Strategy

Credit Suisse Forecasts 15 Per Cent Upside For Asian Equities Next Year

Tara Loader Wilkinson Asia Editor 6 December 2011

Credit Suisse Forecasts 15 Per Cent Upside For Asian Equities Next Year

Credit Suisse’s global emerging markets and
Asia-Pacific strategist, Sakthi Siva, believes that Asian markets are undervalued and will soar next year, as they have already priced in a recession in the developed
Western economies, according to a press conference held last week.

Siva said that the price to book ratio for
Asia-Pacific had already fallen to 1.52 times, close to the 1.4 times
level reached during the 2001 recession. She noted that Asian balance sheets
were strong, with the region’s gearing (net debt to equity ratio) having fallen
from a high of 47 per cent in 1998 to an expected 23 per cent for 2011.

Strong gains ahead

Siva discussed the impact of the Eurozone
debt crisis on Asia, noting that there was a -0.89 correlation between Euribor
spreads - the difference between the Euro interbank offered rate and overnight
index swaps – and the MSCI Asia ex-Japan Index.

In other words, there has been a very strong
correlation between increases in European banks’ cost of short term funding and
declines for Asian equities, and vice-versa. However, Siva also pointed out
that most of the seven double-dip recession indicators followed by her team
point towards a soft landing for the global economy.

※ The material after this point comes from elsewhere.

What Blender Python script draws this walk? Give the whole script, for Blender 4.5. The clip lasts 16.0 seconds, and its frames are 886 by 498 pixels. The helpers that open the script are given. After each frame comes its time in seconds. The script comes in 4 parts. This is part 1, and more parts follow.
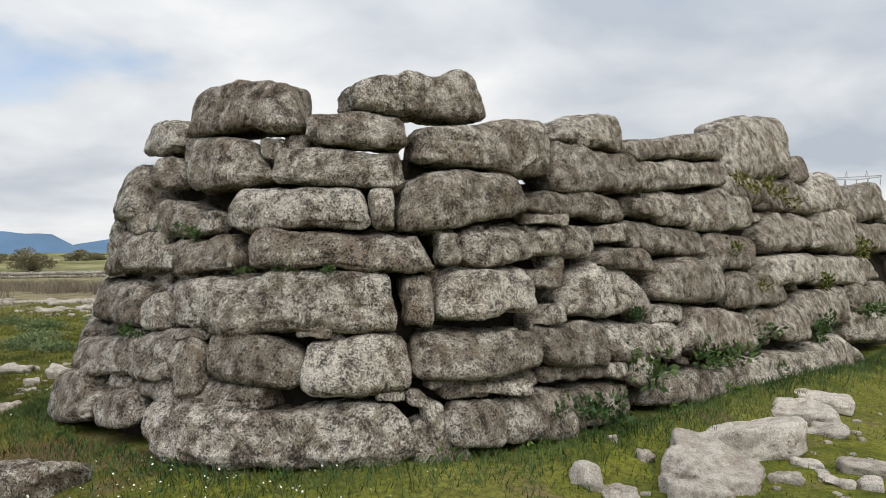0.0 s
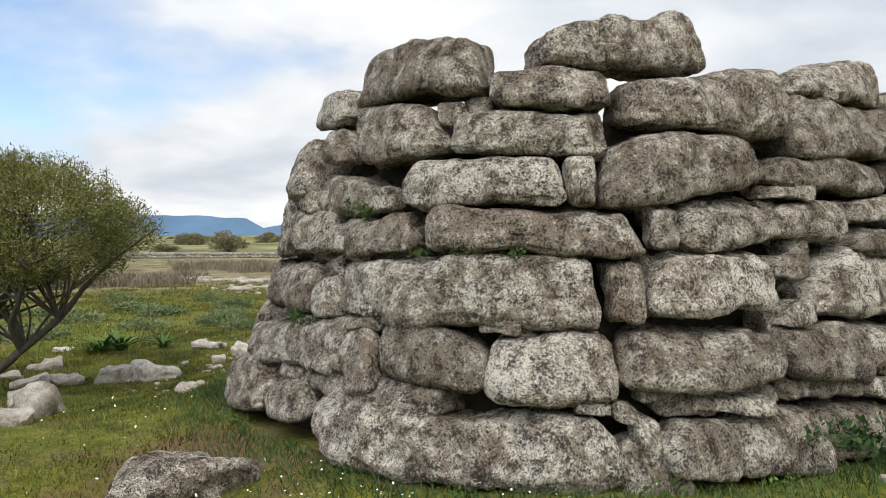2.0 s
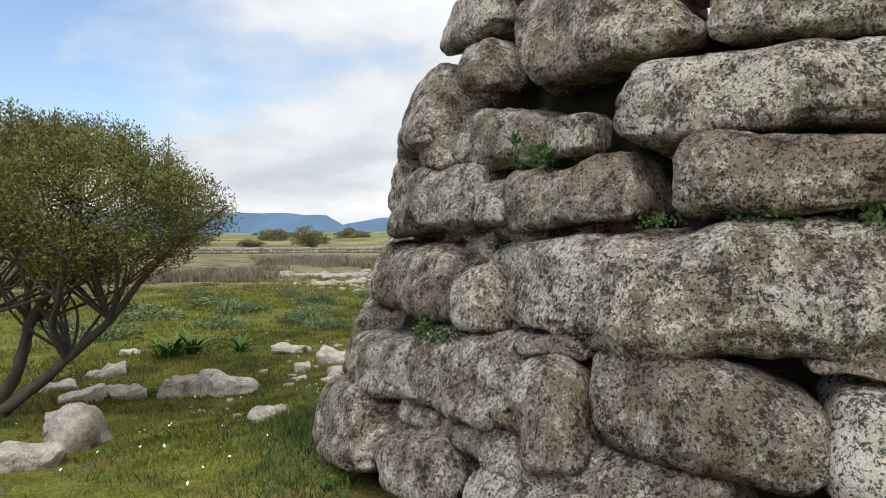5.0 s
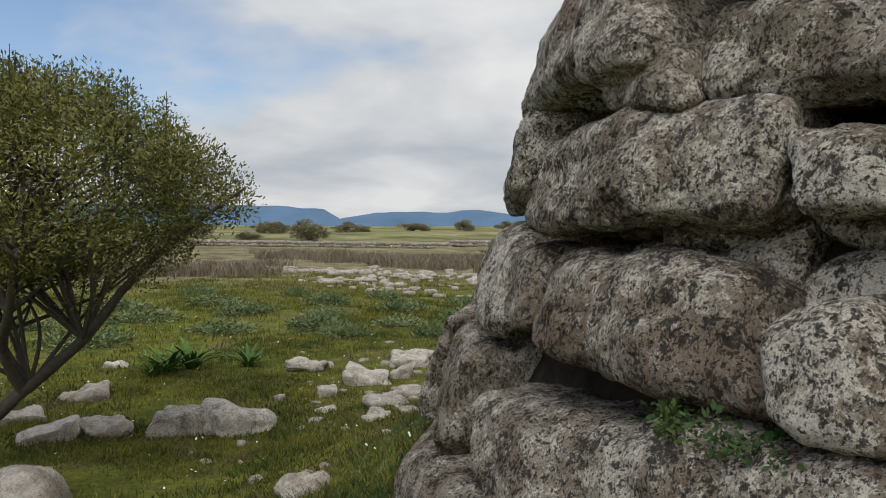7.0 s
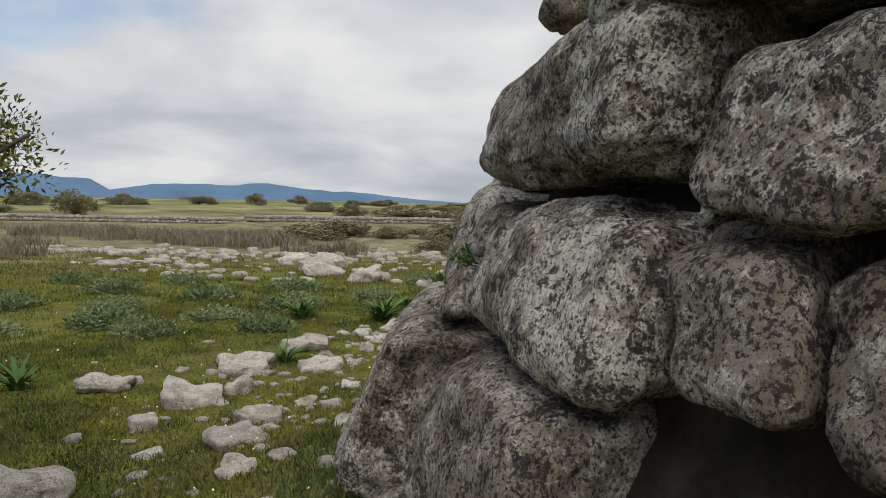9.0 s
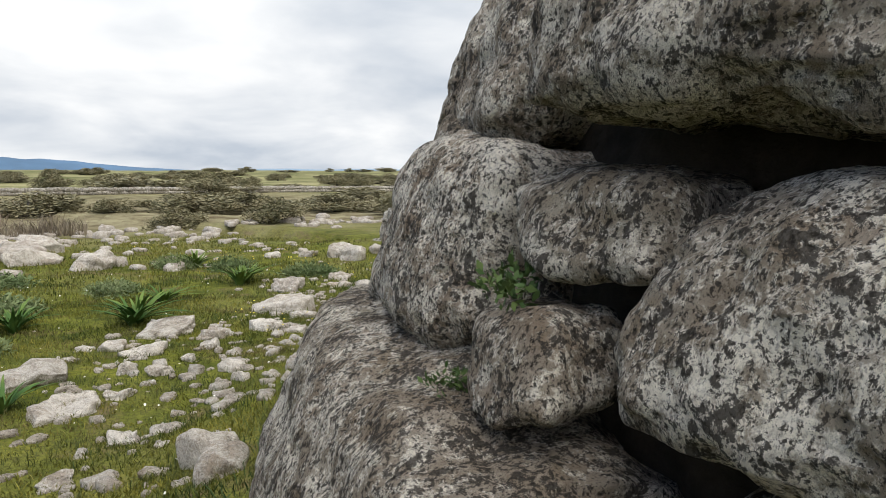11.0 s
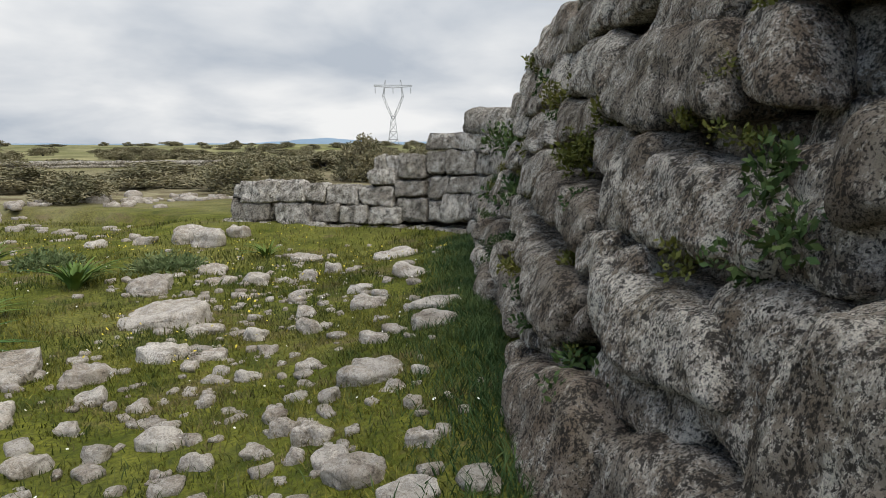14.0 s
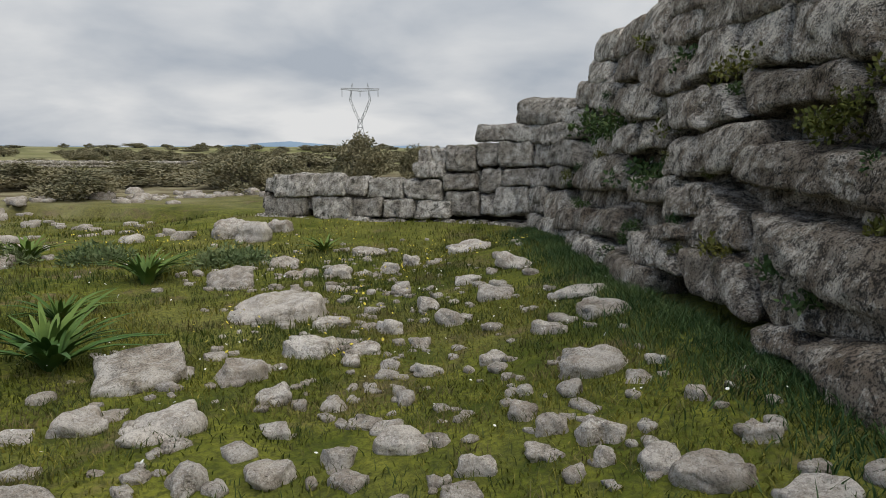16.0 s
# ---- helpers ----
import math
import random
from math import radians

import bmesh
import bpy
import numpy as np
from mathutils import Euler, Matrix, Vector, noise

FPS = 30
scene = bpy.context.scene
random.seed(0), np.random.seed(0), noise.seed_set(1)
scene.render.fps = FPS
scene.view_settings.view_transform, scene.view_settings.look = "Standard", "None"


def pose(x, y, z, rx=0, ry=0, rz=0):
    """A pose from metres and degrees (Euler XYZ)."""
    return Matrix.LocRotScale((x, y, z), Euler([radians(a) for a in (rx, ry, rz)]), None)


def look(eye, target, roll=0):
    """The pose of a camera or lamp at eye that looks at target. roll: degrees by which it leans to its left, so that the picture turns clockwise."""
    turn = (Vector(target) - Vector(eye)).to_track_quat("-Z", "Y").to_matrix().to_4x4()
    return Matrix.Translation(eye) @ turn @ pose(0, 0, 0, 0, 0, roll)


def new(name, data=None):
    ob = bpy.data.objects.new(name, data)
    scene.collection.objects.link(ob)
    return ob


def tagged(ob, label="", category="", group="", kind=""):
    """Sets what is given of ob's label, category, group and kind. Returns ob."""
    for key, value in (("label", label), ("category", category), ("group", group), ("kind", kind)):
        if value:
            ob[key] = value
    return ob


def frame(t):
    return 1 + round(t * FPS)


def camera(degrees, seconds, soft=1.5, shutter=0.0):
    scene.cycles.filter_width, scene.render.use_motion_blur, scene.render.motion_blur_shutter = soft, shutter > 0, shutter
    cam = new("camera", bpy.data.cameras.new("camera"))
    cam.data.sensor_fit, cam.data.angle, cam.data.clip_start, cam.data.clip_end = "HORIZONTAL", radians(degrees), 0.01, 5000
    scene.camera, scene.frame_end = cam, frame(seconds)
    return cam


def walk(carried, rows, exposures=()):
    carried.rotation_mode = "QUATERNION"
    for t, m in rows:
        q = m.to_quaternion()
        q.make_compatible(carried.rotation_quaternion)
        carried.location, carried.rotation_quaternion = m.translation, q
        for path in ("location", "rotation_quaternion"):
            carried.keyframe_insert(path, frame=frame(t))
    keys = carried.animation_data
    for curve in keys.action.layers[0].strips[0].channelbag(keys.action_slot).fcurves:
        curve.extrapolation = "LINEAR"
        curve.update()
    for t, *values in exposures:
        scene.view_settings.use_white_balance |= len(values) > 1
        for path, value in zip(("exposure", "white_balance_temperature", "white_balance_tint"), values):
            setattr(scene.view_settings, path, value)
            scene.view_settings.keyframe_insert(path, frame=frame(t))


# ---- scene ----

Focusing on peaking inflation rates and
monetary policy easing as a key driver for Asian equity performance in 2012, Siva
said that Consumer Price Index gains had peaked across global emerging
markets in June. She saidCredit Suisse expects CPI to slow further in the
next few months and central banks in Indonesia and Australia
have already begun to cut rates, while China has started reducing the Reserve
Ratio Requirement for its banks. With the RRR at a record high of 21 per
cent, Siva observed that China had plenty of room for policy easing and that
previous RRR cuts had been associated with strong gains for Chinese equities.

Rising ROE

Looking at the equity investment implications
of the macro environment, Siva said companies with a structural growth and
return on equity story would be a natural choice for investors at the moment.
However, she pointed out that many well-known companies of this kind traded at
a substantial premium to the rest of the region, and argued that companies with
a trend of rising return on equity were more attractive. 

Siva suggested Keppel,
COLI, Cheung Kong and TSMC as examples of stocks with rising return on equity,
and said that Kia and Hyundai Motors also offered value as these companies were
gaining market share.

Siva also said she preferred “trough
valuation stories,” or stocks where the absolute price to book ratio is at the
lows of 2008 or 2009, and which trade at a discount according to Credit
Suisse’s price to book versus return on equity valuation model. Stocks in this
category include COLI, China Mobile, Bank of China, China Construction Bank,
Industrial and Commercial Bank of China, Hang Seng Bank, POSCO, Cheung Kong,
UOB, Sun Hung Kai, Hyundai Heavy, BHP Billiton and Rio Tinto.